Work instructions: Copy the data below exactly, omitting any picture it contains.

Material provided:
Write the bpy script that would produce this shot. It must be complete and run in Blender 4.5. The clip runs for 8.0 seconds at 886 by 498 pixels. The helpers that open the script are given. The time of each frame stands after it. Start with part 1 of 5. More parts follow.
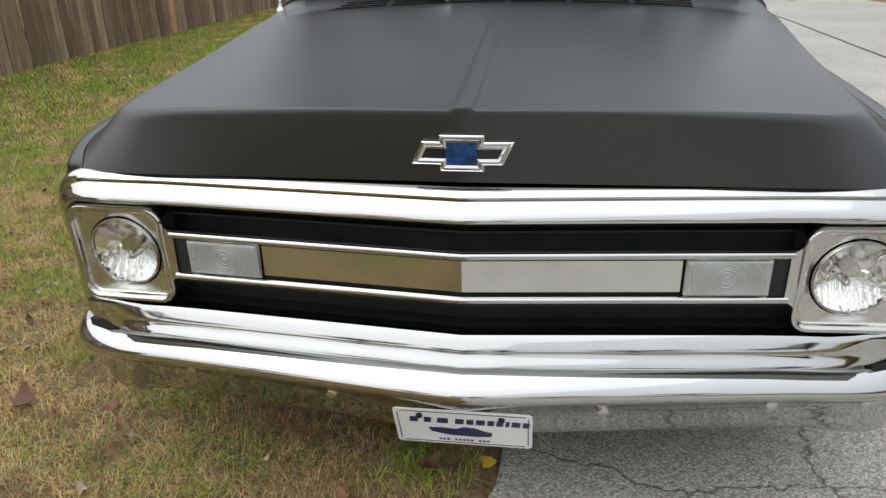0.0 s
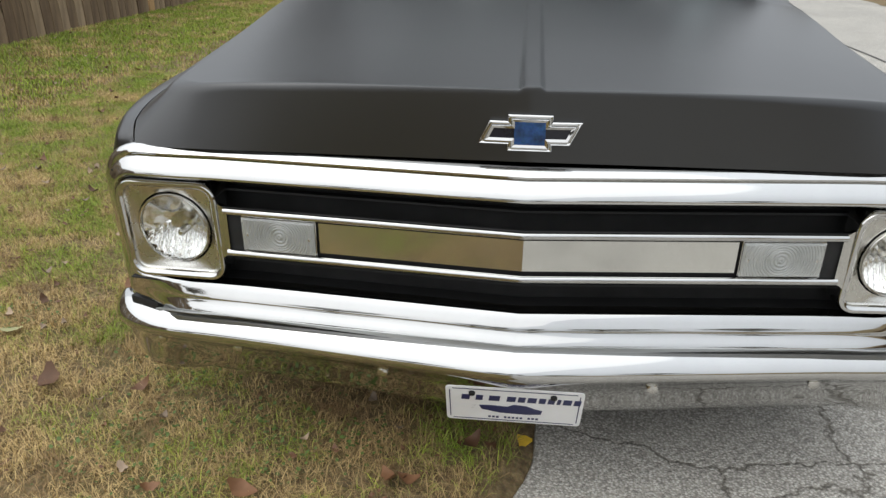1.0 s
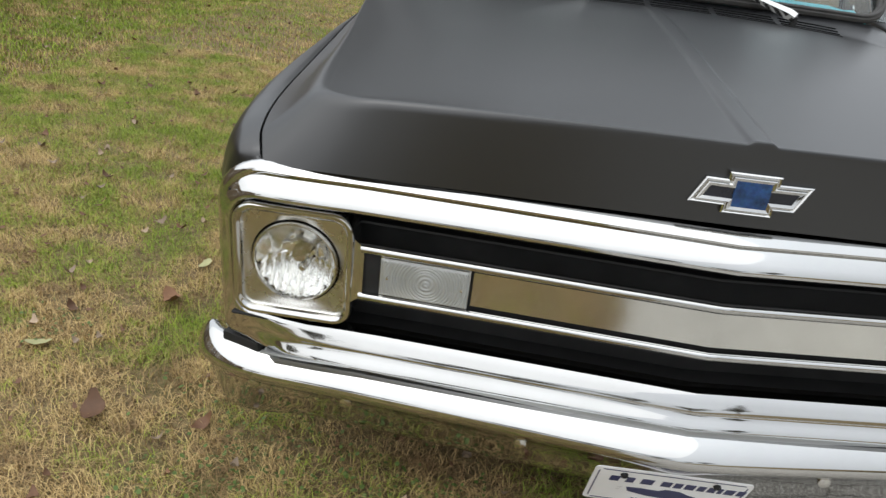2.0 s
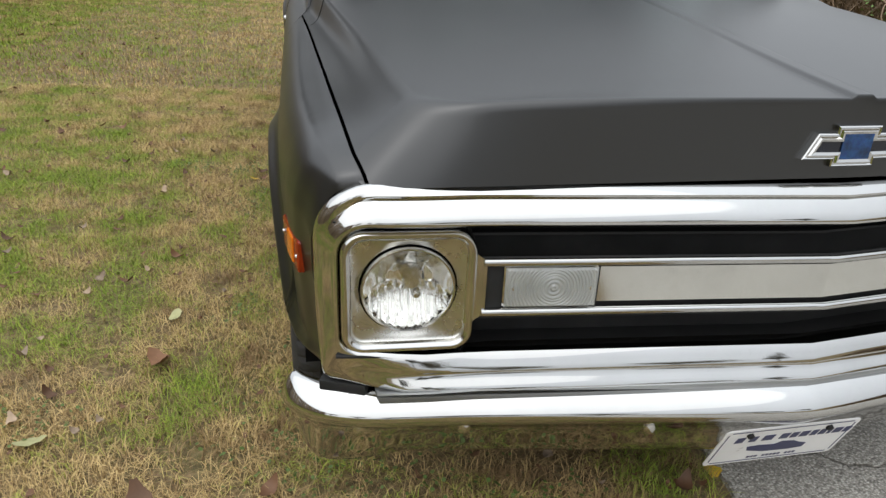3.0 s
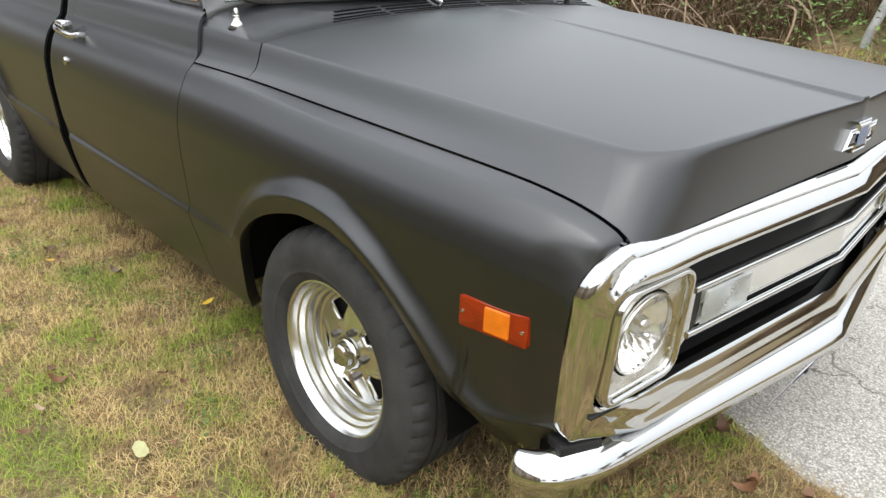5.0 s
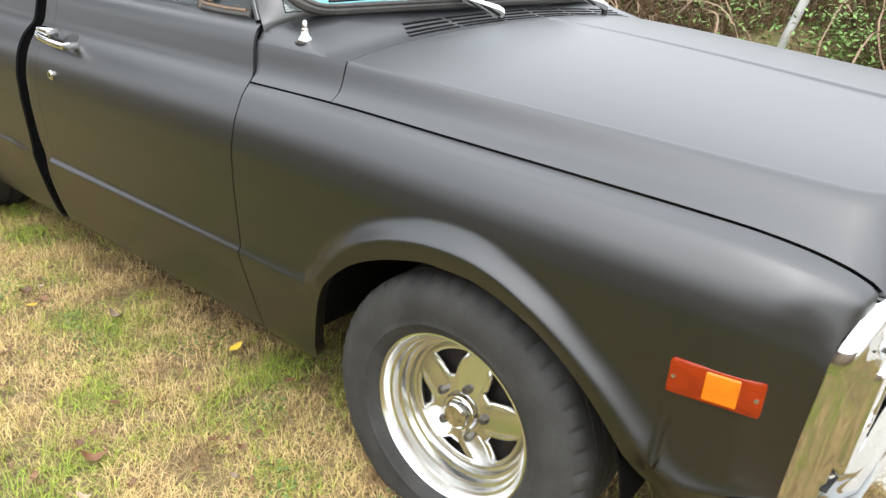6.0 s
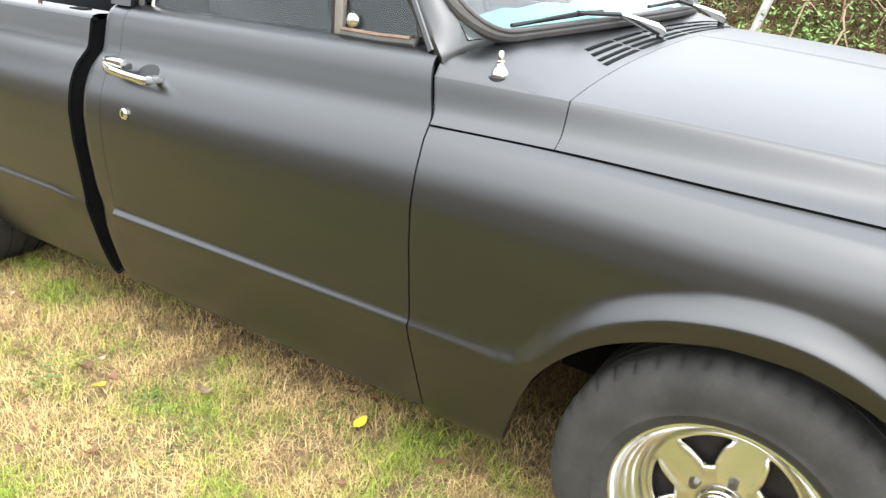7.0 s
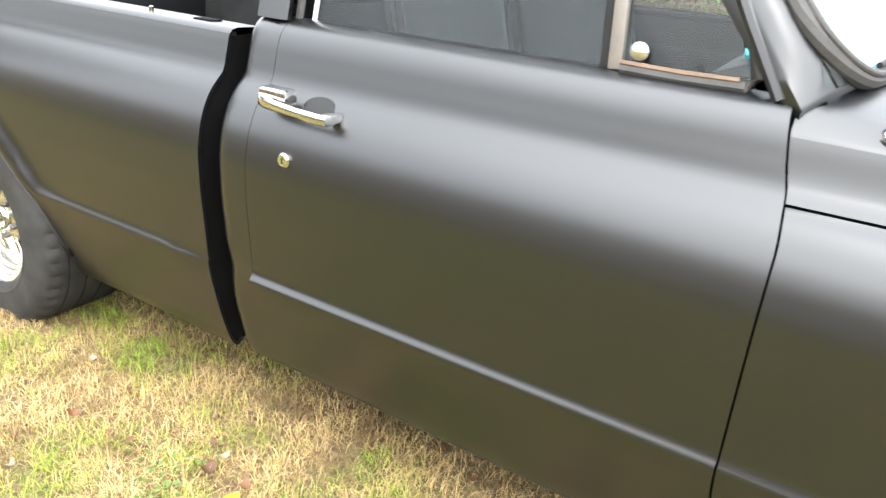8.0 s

Reply:
Write the bpy script that would produce this shot. It must be complete and run in Blender 4.5. The clip runs for 8.0 seconds at 886 by 498 pixels. The helpers that open the script are given. The time of each frame stands after it. Start with part 1 of 5. More parts follow.
0.0 s
1.0 s
2.0 s
3.0 s
5.0 s
6.0 s
7.0 s
8.0 s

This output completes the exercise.